After the yeast mixture begins to bubble, add the salt and the eggs and mix until smooth.
In a separate mixing bowl add the flour, onion powder, and garlic powder. Mix well.
Gradually add the flour in to the yeast mixture, one cup at a time, and mix.
Aim for the dough to be more moist than dry. Fold in the flour with a spoon until a shaggy dough is made.
Dump the dough out onto a floured surface and knead for five minutes.
Place the dough back in the mixing bowl and cover with a towel.
Set to rise in a warm place for about an hour.
Tip: you can pre heat oven to 300 degrees F for 3 minutes then turn off and place bread in to rise.

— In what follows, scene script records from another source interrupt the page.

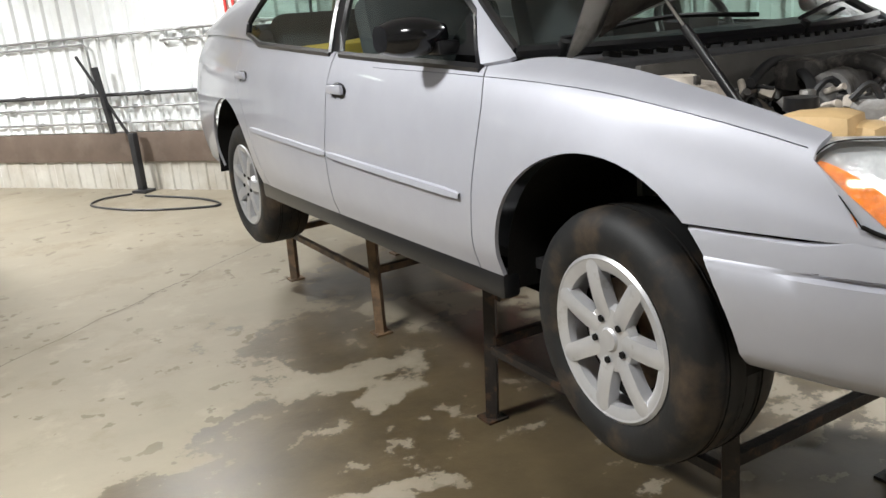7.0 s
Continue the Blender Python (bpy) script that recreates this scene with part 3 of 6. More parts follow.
# headlights
HB = [(-0.412, 0.000, 1.118), (-0.50, 0.012, 1.113), (-0.61, 0.055, 1.112), (-0.705, 0.135, 1.119), (-0.757, 0.205, 1.128), (-0.780, 0.245, 1.145)]
HT = [(-0.418, 0.012, 1.140), (-0.475, 0.062, 1.196), (-0.555, 0.130, 1.240), (-0.655, 0.240, 1.275), (-0.732, 0.328, 1.277), (-0.772, 0.352, 1.252)]


def lamp_sheet(inset=0.0, a0=0.0, a1=1.0, b0=0.0, b1=1.0, n=22, m=9):
    lo, hi = catmull(HB, 8), catmull(HT, 8)
    rows = []
    for i in range(n + 1):
        a = (a0 + (a1 - a0) * i / n) * (len(lo) - 1)
        k = min(int(a), len(lo) - 2)
        p, q = lo[k].lerp(lo[k + 1], a - k), hi[k].lerp(hi[k + 1], a - k)
        out = (Vector((-0.25 - 0.7 * i / n, -1.0 + 0.45 * i / n, 0.45))).normalized()
        row = []
        for j in range(m + 1):
            b = b0 + (b1 - b0) * j / m
            bulge = 0.026 * math.sin(math.pi * b) * (0.35 + 0.65 * math.sin(math.pi * min(0.95, 0.12 + 0.8 * (a / (len(lo) - 1)))))
            row.append(p.lerp(q, b) + out * (bulge - inset))
        rows.append(row)
    return rows


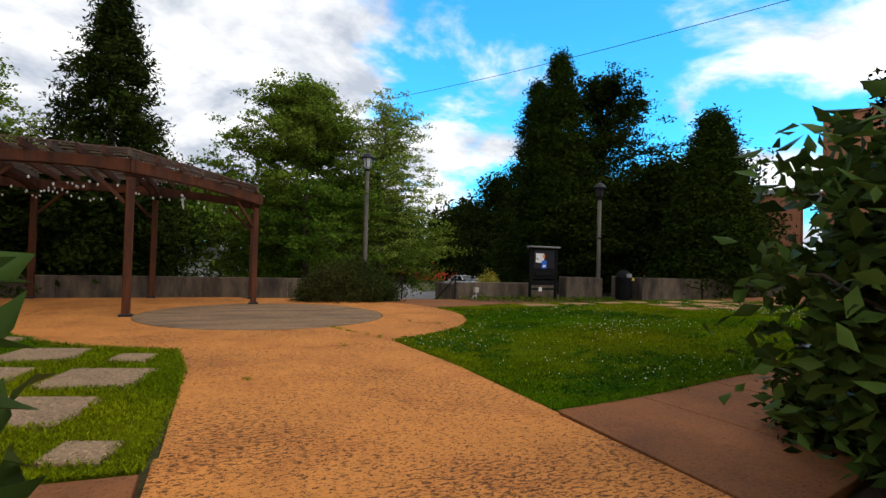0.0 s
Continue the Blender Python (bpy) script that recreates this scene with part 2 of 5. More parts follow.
MULCH = material("brown_mulch", (0.055, 0.023, 0.013), rough=1, var=0.5, scale=5, fine=70, bump=0.9, bump_scale=45, tint=(0.032, 0.015, 0.009))
STRAW = material("pine_straw", (0.10, 0.036, 0.014), rough=1, var=0.75, scale=4, fine=90, bump=0.9, bump_scale=70, tint=(0.085, 0.045, 0.02))
# Dark base tone holds the shadow between blades; the yellow-green tint is the lawn's own.
GRASS = material("lawn_turf", (0.024, 0.060, 0.001), rough=0.95, var=0.6, scale=1.2, fine=45, bump=0.9, bump_scale=55, tint=(0.105, 0.112, 0.002), spec=0.02)
GROUND = material("rough_ground", (0.065, 0.045, 0.018), rough=1, var=0.4, scale=0.8, fine=15, tint=(0.06, 0.062, 0.022), bump=0.4)
ASPHALT = material("asphalt", (0.17, 0.16, 0.155), rough=0.9, var=0.2, scale=0.8, fine=60, bump=0.25, bump_scale=120, tint=(0.22, 0.205, 0.195))
SIDEWALK = material("pale_concrete", (0.42, 0.37, 0.31), rough=0.9, var=0.15, scale=1.2, fine=40, bump=0.15, stain=(0.28, 0.235, 0.19))
CONCRETE = material("weathered_concrete", (0.16, 0.118, 0.08), rough=0.9, var=0.22, scale=1.6, fine=30, bump=0.25, stain=(0.035, 0.027, 0.022),
                    stain_scale=1.3, stain_low=0.36, stain_high=0.66, stretch=(1.5, 1.5, 0.4))
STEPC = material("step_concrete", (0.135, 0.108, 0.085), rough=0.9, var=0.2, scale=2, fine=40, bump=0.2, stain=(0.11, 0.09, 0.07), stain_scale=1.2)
# Half the tread concrete's brightness; shade on upright faces is put into the colour.
RISER = material("shade_dark_concrete", (0.065, 0.048, 0.036), rough=0.9, var=0.25, scale=2, fine=40, bump=0.2, stain=(0.03, 0.024, 0.02), stain_scale=1.5)
CEDARW = material("weathered_red_wood", (0.082, 0.024, 0.008), rough=0.8, var=0.35, scale=2.2, fine=35, stretch=(2.5, 2.5, 0.3), bump=0.3, bump_scale=40,
                  stain=(0.028, 0.013, 0.009), stain_scale=1.0, stain_low=0.42, stain_high=0.7, rand=0.2)
GREYW = material("grey_weathered_wood", (0.095, 0.062, 0.045), rough=0.85, var=0.3, scale=3, fine=40, bump=0.3, bump_scale=50, rand=0.25)
BARK = material("grey_brown_bark", (0.085, 0.062, 0.045), rough=0.95, var=0.35, scale=6, fine=30, stretch=(2, 2, 0.5), bump=0.7, bump_scale=25)
BARK_P = material("smooth_pale_bark", (0.17, 0.12, 0.085), rough=0.8, var=0.3, scale=4, fine=20, stretch=(1, 1, 0.4), bump=0.2)
BLACK = material("black_paint", (0.008, 0.008, 0.009), rough=0.75, var=0.2, scale=8, bump=0.05, spec=0.05)
IRON = material("dark_iron", (0.018, 0.018, 0.02), rough=0.5, var=0.2, scale=10, metal=0.3)
LAMPGREY = material("grey_green_pole_paint", (0.085, 0.074, 0.058), rough=0.6, var=0.15, scale=5, spec=0.2)
WHITE = material("white_paint", (0.75, 0.74, 0.71), rough=0.6, var=0.06, scale=5, stain=(0.55, 0.52, 0.47), stain_scale=1.5)
STEEL = material("grey_galvanised", (0.35, 0.36, 0.36), rough=0.45, var=0.15, scale=6, metal=0.6)
GLASS = material("dark_window_glass", (0.02, 0.024, 0.028), rough=0.06, var=0.1, scale=0.5, spec=0.35)
RUBBER = material("black_rubber", (0.014, 0.014, 0.014), rough=0.85, var=0.15, scale=9)
CHROME = material("bright_alloy", (0.55, 0.56, 0.58), rough=0.3, metal=0.9, var=0.08)
TANBRICK = brickwork("tan_painted_brick", (0.47, 0.205, 0.108), (0.9, 0.9, 0.9), (0.8, 0.78, 0.76), axis="xz", stain=(0.385, 0.16, 0.082))
GREENBRICK = brickwork("green_painted_brick", (0.098, 0.142, 0.052), (0.9, 0.9, 0.9), (0.78, 0.78, 0.78), axis="xz", stain=(0.08, 0.118, 0.042))
REDBRICK = brickwork("red_brick", (0.42, 0.068, 0.024), (0.72, 0.66, 0.62), (0.75, 0.8, 0.85), axis="xz", stain=(0.36, 0.066, 0.025))
ORANGEBRICK = brickwork("painted_orange_red_brick", (0.66, 0.09, 0.03), (0.9, 0.9, 0.9), (0.85, 0.85, 0.85), axis="xz", stain=(0.62, 0.095, 0.035))
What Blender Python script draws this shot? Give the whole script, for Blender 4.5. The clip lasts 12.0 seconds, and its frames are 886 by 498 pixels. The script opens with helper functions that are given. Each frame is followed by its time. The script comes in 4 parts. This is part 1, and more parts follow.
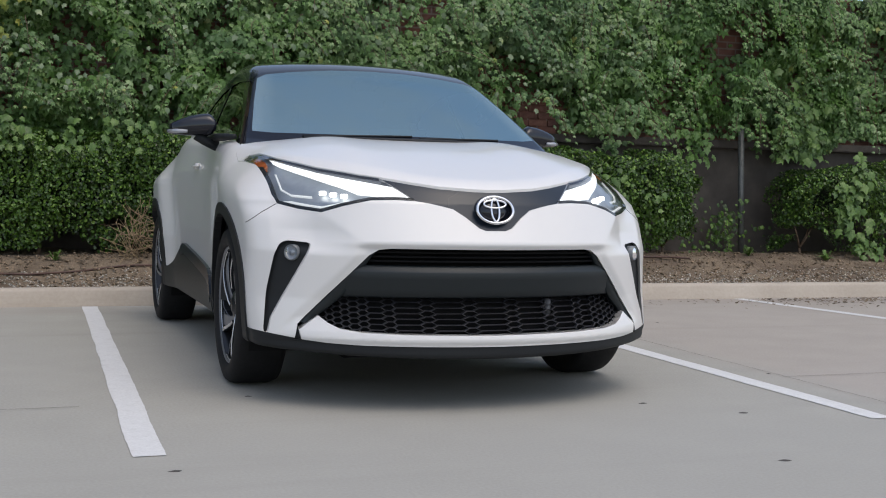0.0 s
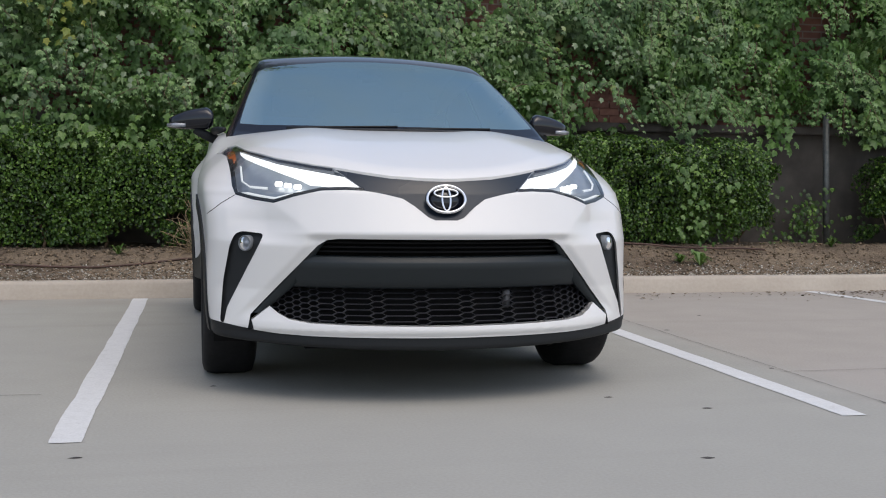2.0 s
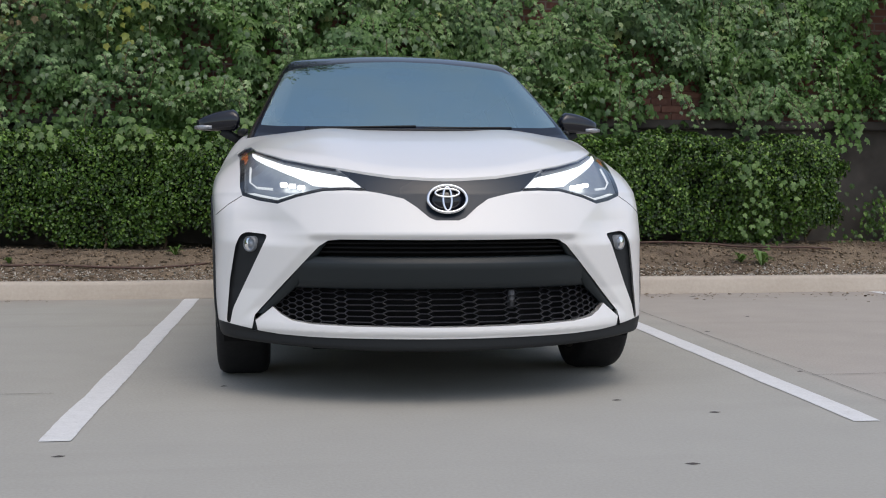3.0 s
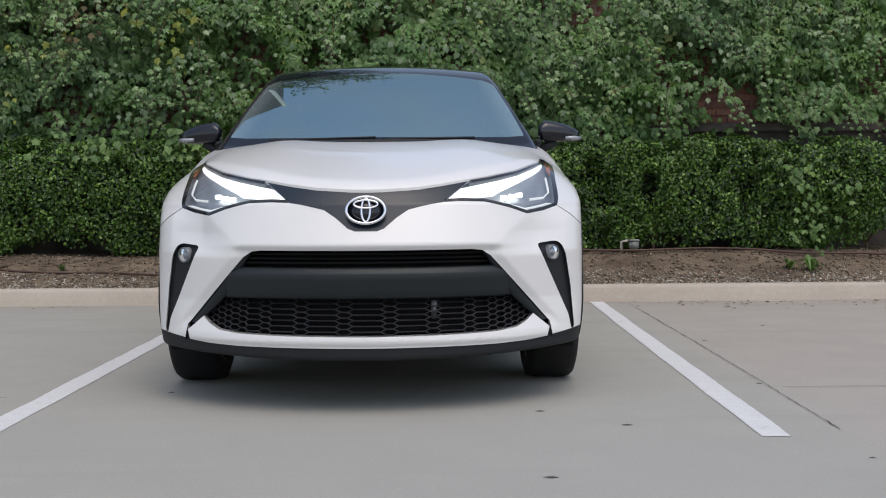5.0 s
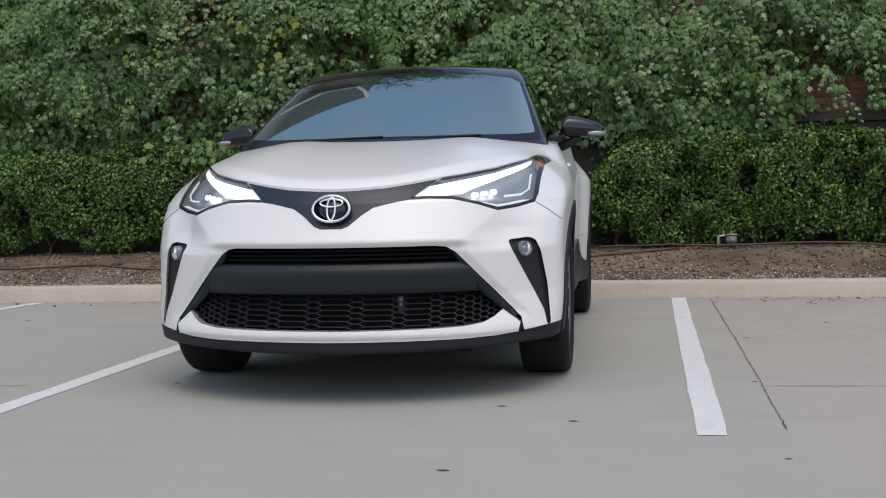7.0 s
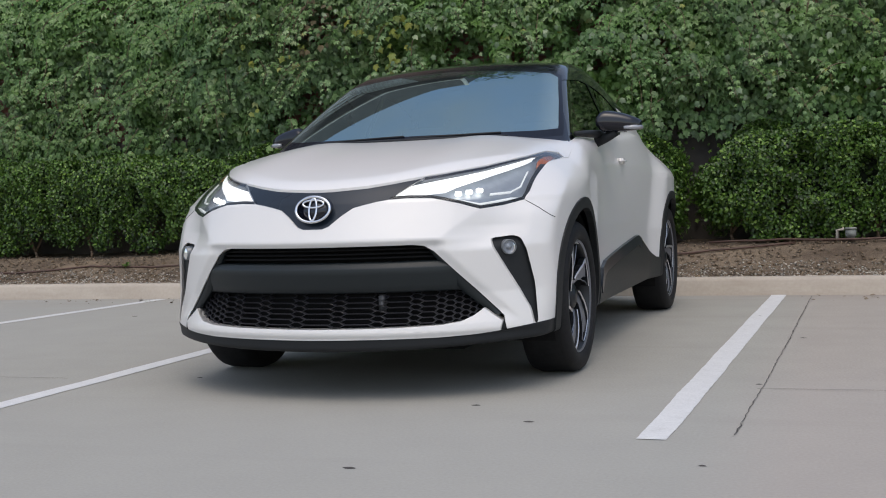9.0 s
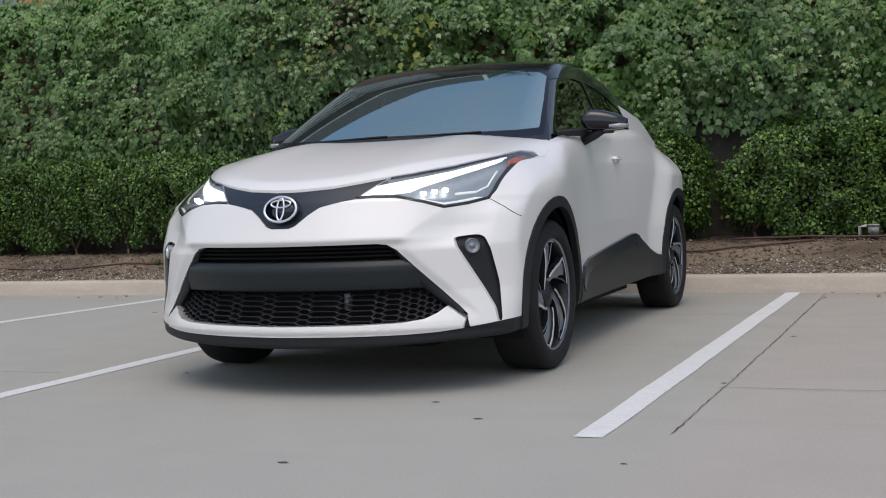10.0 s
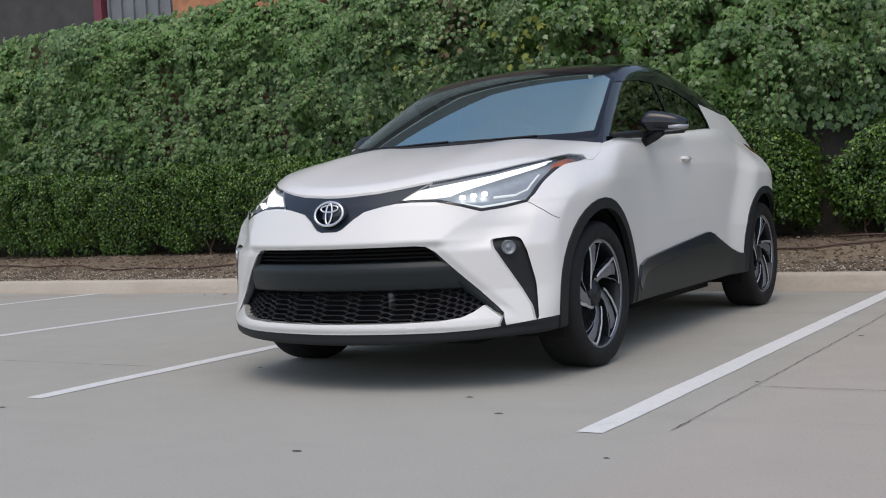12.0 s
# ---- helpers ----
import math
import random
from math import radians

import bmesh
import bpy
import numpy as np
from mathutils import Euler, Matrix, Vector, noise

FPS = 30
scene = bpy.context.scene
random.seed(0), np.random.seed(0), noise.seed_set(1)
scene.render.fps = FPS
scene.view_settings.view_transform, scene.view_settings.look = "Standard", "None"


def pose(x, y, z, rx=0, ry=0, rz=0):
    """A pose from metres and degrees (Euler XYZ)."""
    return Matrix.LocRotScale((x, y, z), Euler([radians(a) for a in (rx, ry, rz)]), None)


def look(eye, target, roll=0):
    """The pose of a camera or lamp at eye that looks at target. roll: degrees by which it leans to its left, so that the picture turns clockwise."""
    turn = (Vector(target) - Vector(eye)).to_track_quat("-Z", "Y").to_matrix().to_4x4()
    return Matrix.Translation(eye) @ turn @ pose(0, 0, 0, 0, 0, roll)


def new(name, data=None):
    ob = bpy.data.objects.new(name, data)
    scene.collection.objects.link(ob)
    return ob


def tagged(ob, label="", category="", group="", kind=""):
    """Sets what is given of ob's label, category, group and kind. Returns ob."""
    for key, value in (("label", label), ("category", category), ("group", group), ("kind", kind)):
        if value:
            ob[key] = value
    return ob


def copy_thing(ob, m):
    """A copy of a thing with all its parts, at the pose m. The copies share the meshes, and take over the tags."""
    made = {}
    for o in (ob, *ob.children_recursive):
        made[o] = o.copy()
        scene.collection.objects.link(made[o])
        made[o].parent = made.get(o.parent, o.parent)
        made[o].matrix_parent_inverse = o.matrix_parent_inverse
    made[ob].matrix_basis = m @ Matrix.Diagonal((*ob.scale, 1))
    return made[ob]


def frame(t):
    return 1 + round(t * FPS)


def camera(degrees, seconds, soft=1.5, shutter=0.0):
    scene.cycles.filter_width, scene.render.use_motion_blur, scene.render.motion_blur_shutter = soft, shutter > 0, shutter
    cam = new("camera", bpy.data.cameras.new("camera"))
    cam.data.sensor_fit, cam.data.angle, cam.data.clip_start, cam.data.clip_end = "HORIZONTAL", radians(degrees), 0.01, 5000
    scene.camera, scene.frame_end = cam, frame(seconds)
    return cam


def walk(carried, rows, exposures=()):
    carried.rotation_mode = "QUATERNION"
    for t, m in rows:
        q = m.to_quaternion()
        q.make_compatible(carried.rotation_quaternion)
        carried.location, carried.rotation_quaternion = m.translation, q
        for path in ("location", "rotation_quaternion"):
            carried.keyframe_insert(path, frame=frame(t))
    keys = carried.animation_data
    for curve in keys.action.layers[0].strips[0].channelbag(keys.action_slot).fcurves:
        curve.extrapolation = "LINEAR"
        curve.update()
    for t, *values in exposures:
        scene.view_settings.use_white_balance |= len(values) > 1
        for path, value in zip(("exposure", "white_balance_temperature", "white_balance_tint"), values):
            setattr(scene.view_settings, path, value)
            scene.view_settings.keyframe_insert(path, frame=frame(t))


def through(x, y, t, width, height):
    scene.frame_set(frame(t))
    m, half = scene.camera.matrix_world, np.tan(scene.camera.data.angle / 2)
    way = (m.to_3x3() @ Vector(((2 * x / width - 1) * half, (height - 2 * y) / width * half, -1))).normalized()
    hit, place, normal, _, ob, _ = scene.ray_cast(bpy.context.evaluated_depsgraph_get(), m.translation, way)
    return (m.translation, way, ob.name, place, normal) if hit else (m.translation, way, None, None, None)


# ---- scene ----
cam = camera(40.6, 12.0, 1.05)
PATH = [
    (0, (-1.705, -5.136, 0.817), (-1.041, -3.251, 0.729), 1.1),
    (0.5, (-1.543, -5.189, 0.813), (-0.958, -3.279, 0.723), 0.8),
    (1, (-1.35, -5.216, 0.814), (-0.857, -3.28, 0.72), 0.7),
    (1.5, (-1.185, -5.245, 0.815), (-0.735, -3.299, 0.718), 0.6),
    (2, (-0.975, -5.281, 0.808), (-0.547, -3.33, 0.707), 0.5),
    (2.5, (-0.801, -5.306, 0.812), (-0.44, -3.342, 0.708), 0.4),
    (3, (-0.614, -5.301, 0.809), (-0.346, -3.322, 0.707), 0.1),
    (5, (0.213, -5.399, 0.834), (0.247, -3.402, 0.739), -0.4),
    (5.5, (0.414, -5.421, 0.827), (0.391, -3.424, 0.733), -0.5),
    (6, (0.656, -5.44, 0.831), (0.534, -3.446, 0.734), -0.7),
    (6.5, (0.873, -5.429, 0.825), (0.662, -3.443, 0.726), -1.0),
    (7, (1.123, -5.424, 0.831), (0.824, -3.449, 0.733), -1.2),
    (7.5, (1.33, -5.414, 0.835), (0.943, -3.454, 0.737), -1.5),
    (9.5, (2.265, -5.163, 0.819), (1.547, -3.299, 0.722), -2.2),
    (10, (2.469, -5.131, 0.822), (1.703, -3.286, 0.723), -2.3),
    (10.5, (2.679, -5.105, 0.827), (1.862, -3.283, 0.729), -2.4),
    (11, (2.846, -5.089, 0.815), (1.962, -3.298, 0.721), -2.6),
    (11.5, (2.977, -5.083, 0.811), (2.019, -3.329, 0.718), -2.8),
    (12, (3.047, -5.085, 0.832), (2.029, -3.366, 0.739), -3.0),
]
walk(cam, [(t, look(eye, target, roll)) for t, eye, target, roll in PATH], exposures=[(0.0, 0.70, 6720, 9)])

# ---- light ----
SUN_ELEVATION, SUN_ROTATION = radians(66), radians(160)
world = bpy.data.worlds.new("sky")
scene.world = world
world.use_nodes = True
_w = world.node_tree
_sky = _w.nodes.new("ShaderNodeTexSky")
_sky.sky_type, _sky.sun_disc = "NISHITA", False
_sky.sun_elevation, _sky.sun_rotation = SUN_ELEVATION, SUN_ROTATION
_sky.air_density, _sky.dust_density, _sky.ozone_density = 1.0, 2.5, 1.0
_bg = _w.nodes["Background"]
_bg.inputs["Strength"].default_value = 0.15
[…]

After the dough is risen, punch it down and dump out onto a floured surface. Form into a rectangle and place the dough into a greased 9 x 5 inch loaf pan.
Form the dough to fit the pan, and take a table knife and make a slice down the middle of the dough. With the edge of the knife, make a trough about 1/2 inch wide.
Pour the melted butter in the trough and let the dough rise for another 30 to 40 minutes.
Optional: Sprinkle with onion powder, and/or garlic powder.
Bake for 35 to 40 minutes in a preheated 350 degree F. oven.
Remove from the oven when golden brown. Place on a wire rack and let cool for about 5 to 10 minutes. Dump the bread out onto the rack.
Slice with a serrated knife and serve, or let the bread cool completely and wrap in a tea towel. Slice as needed for sandwich bread.